A group of Winnipeg magicians has put their wands together and come up with a plan to keep Western Canada’s only museum of magic and illusion open for another summer.
Marc Hache of the Magic Club of Winnipeg said Tuesday the 25-member group is rallying the volunteers needed to reopen Philip’s Magical Paradise on Sunday afternoons during July and August.
The future of the Giroux institution became uncertain last August, when maintenance of the 115-year-old former church that houses the museum became too difficult for longtime proprietor Marilyn Hornan.
Hornan and her late husband, Gordon, opened the museum in 1991 in honour of their youngest son, Philip, a budding magician who died of cancer in 1986 at the age of 15.

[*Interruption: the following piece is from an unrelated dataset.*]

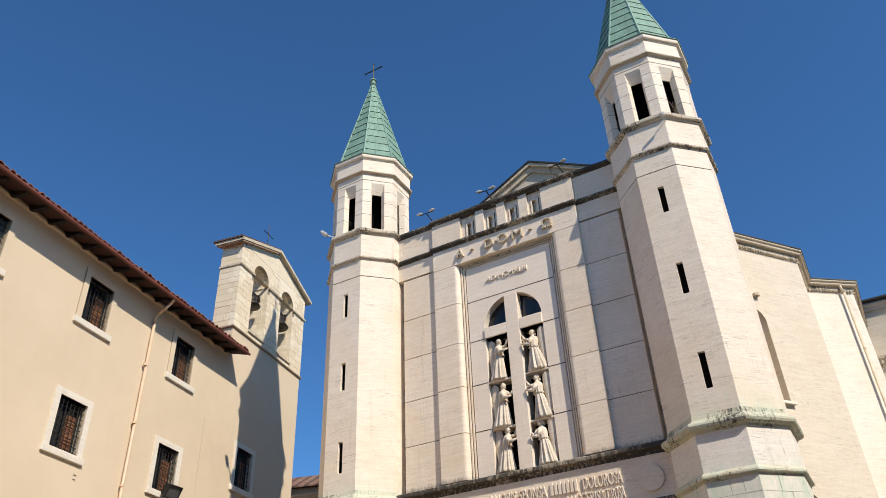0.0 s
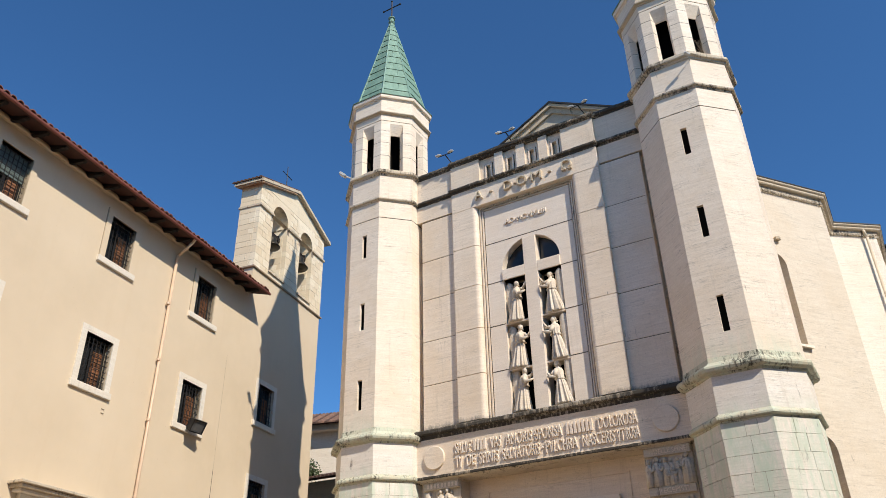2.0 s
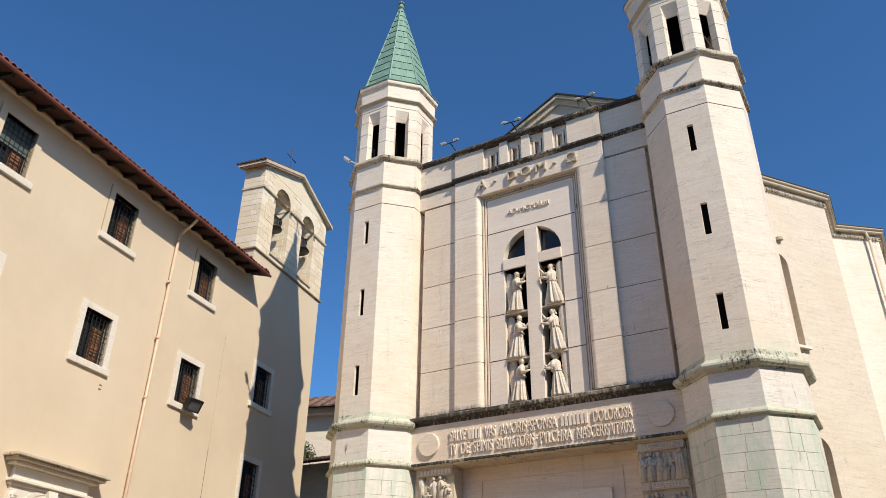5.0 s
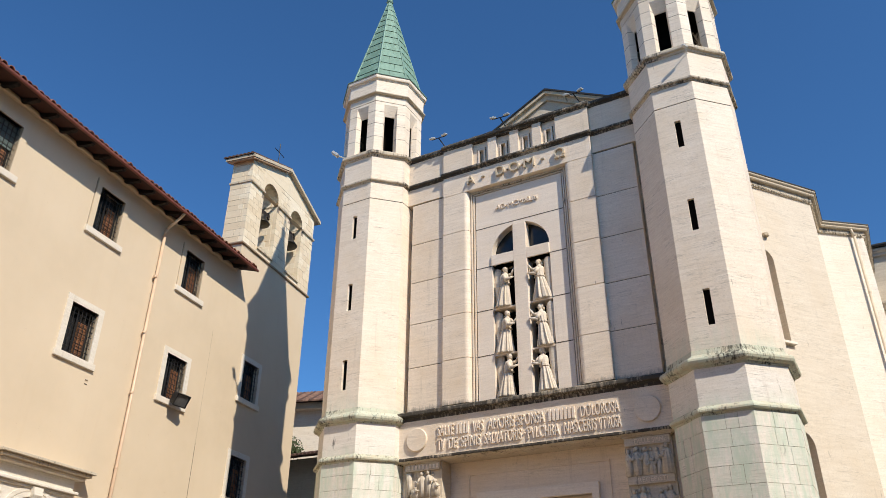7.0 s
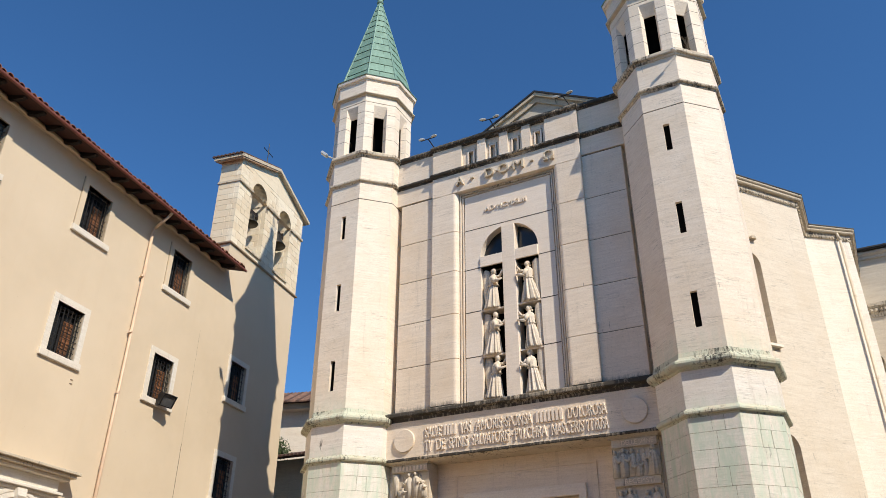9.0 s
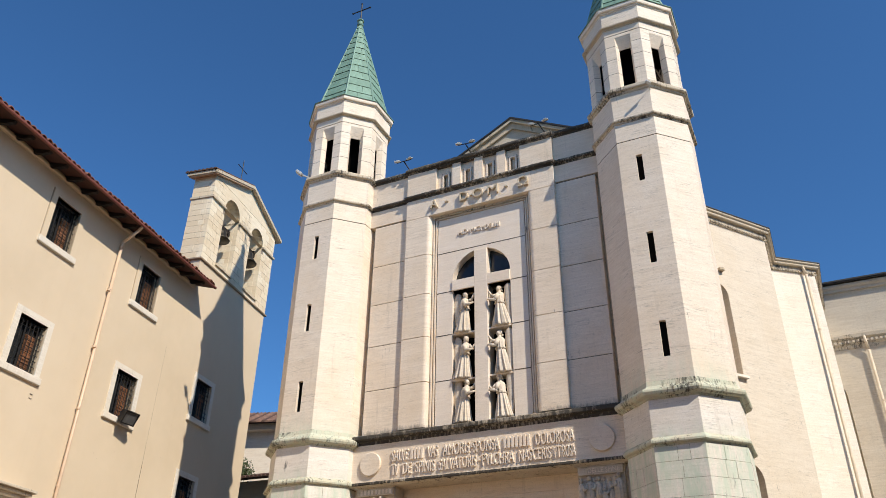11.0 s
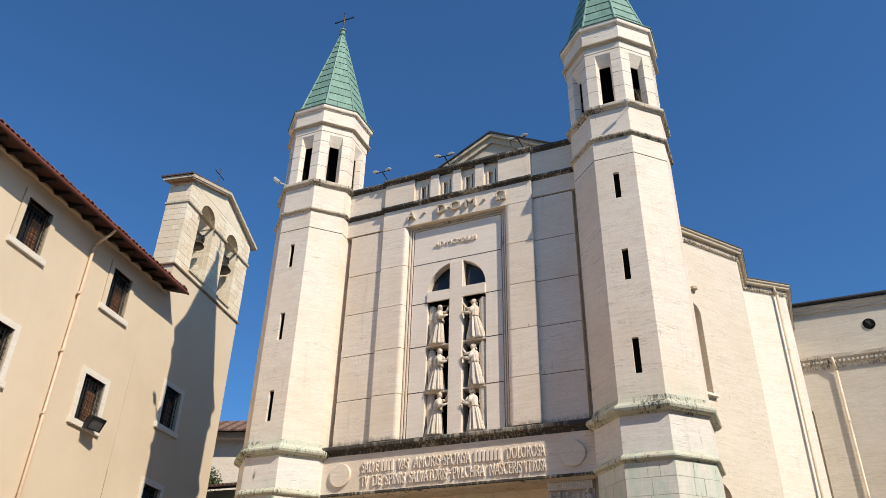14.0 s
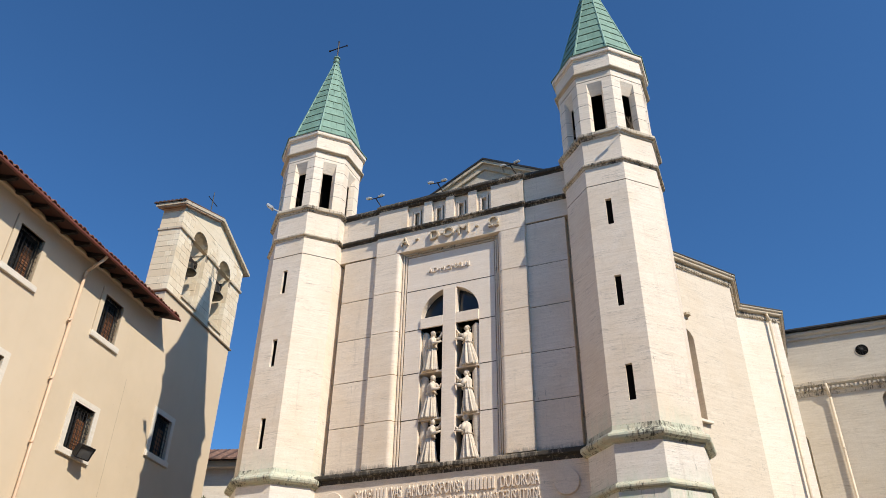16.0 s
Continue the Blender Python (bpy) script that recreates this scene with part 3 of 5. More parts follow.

More than 500 people visited the museum each summer. Net proceeds from admissions were donated to charities that helped Philip after his diagnosis.
Hache said the magic club, which named the Hornans honorary lifetime members, wants to do what it can to help preserve the museum, whose collection of more than 1,500 artifacts tells the story of Manitoba’s world-class magic community.
"For a lot of us, it’s a tie to the historical past," he said. "That was really a…repository for stories."
Hours of operation have yet to be been finalized, but Hache said he hopes to involve the Society of Young Magicians, and hinted the two groups might revive the Sunday afternoon magic performances that were a tradition on the museum grounds.